Already many of us were impatient at having to wait longer before marching to the front; we heard the growling thunder of the howitzers of the great fortress near the frontier, around which there had been violent fighting these last few days; we were told of cruelties that made our hair stand on end, committed, in its fury, by a people which had for years been excited against us deeds of cruelty committed against our compatriots, soldiers, civilians, women and children, because of our violation of a neutrality which it had itself violated a thousand times over in advance. On our side we were boiling inwardly to avenge these infamies.... We breathed more freely only when, in our march beyond the frontier, we saw the first houses burned in reprisal; a curé, who had revolted, was hanging from a tree in a neighbouring thicket, swinging at the will of the wind, when at last the noise of battle grew plainer....

(They arrive near Charleroi.)

The head of one regiment, led by my friend Lieutenant S——, trotted forward again, and seized as hostages what civilians it could catch; some 12 to 16 persons, old and young, fat and thin, had to march before or between the lancers; more, this portion of the regiment had received the order from its comrades not to ride too far ahead.

Something that alarmed me quite particularly, giving me a presentiment of misfortune, was the fact that the wives of these civilians burst into weeping: one red-headed woman, frantic, threw herself down in the road and gave vent to wild screams; others, behind us, their emaciated arms stretched in the air, threatened us, although they were several times assured that so long as nothing was done to us nothing would happen to their husbands, sons, friends, and lovers. All these significant scenes took place in the side streets....

(A volley is fired from a barricade—or a railway crossing the street; it is not clear which.)

I saw two or three cavalrymen fall back in front, and with them the hostages fell to the ground; my friend was standing, near his horse. A violent and rapid fire alternated with volleys; we could not escape on either side; naturally we immediately faced about and returned in the direction whence we had come; there was a furious pursuit along the uneven road, with the balls whistling at our backs. The horses fell, one after another....

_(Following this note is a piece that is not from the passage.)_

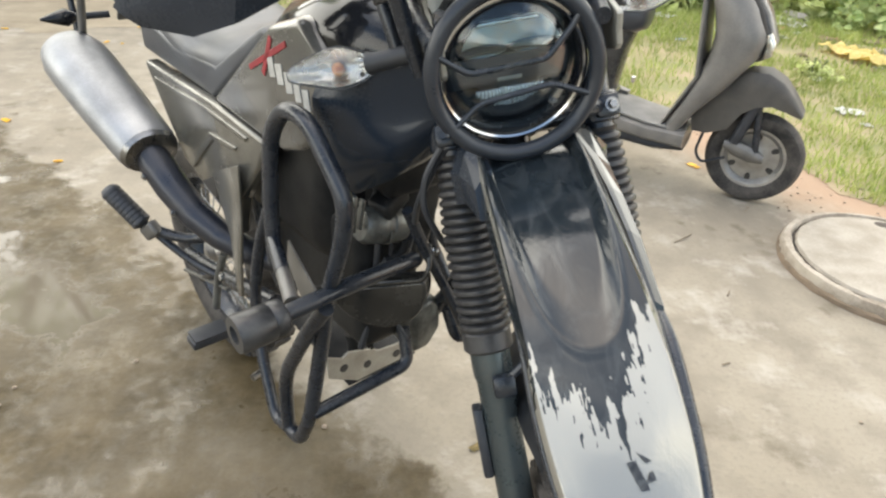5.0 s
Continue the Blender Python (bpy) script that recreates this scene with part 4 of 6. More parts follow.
def indicator(s, z, y, tip):
    """Clear pointed indicator on a rubber stalk; tip is how far out it reaches."""
    x0, x1 = 0.088 * s, (tip - 0.104) * s
    b = lathe([(0.019, 0.0), (0.019, 0.004), (0.0125, 0.008), (0.0115, abs(x1 - x0) - 0.004), (0.014, abs(x1 - x0) + 0.008)], 24, None, aim((x0, 0.05, z - 0.002), (x1, y + 0.01, z)))
    root = part("indicator", b, RUBBER, bike, "clear-lens indicator on a black rubber stalk", mx=FRONT)
    stations = [(0.0, 0.013, 0.012, 0.0), (0.012, 0.0185, 0.016, 0.0), (0.035, 0.0255, 0.019, 0.002), (0.052, 0.0245, 0.018, 0.003), (0.078, 0.0165, 0.013, 0.004), (0.096, 0.0105, 0.009, 0.004), (0.105, 0.005, 0.005, 0.003)]
    def shell(k, dz=0.0, lim=9):
        return [[Vector((x1 + d * s, y + p.x * wy * k, z + up + p.z * wz * k)) for p in oval(0, 0, 0, 1, 1, 20, 2.3)] for d, wz, wy, up in stations[:lim]]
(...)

Thus from the advance-guard we had become the rear-guard. We had to consider how we could regain the main body of the troop. In the first place hostages were taken, some curés among them; the cavalry and artillery were no longer marching alone and unprotected, but flanked by the infantry and pioneers; one soon learns when once one has been caught. With great difficulty we again penetrated the streets in the smoke and heat, in the midst of the flames we ourselves had lit; now we continually heard the popping of cartridges, bursting harmlessly, piled up in the houses, and betraying the friendly intention of the ex-inmates![32]...

We learned later, when we had found the uniforms, that two battalions of crack French infantry were distributed everywhere, in order to organize and discipline the fire of the Belgian civic guard and the francs-tireurs. The rumour (of marksmen on the neighbouring heights) spread.... I thought I perceived—this chilled my heart, and I still hope I was mistaken—that my cavalrymen, otherwise so brave, did not really feel inclined to go forward; their gait became slower and slower; they continually observed more minutiæ and took a longer time in seizing civilians; in short, I saw the necessity of intervening, at need, against my own troops, the most heart-breaking thing that can happen to you in war. In any case I prepared myself, with a heart full of pain, to face even the abyss of this prospect....

Kunst und Künstler, January 1915 (Amm. xiii, part 4).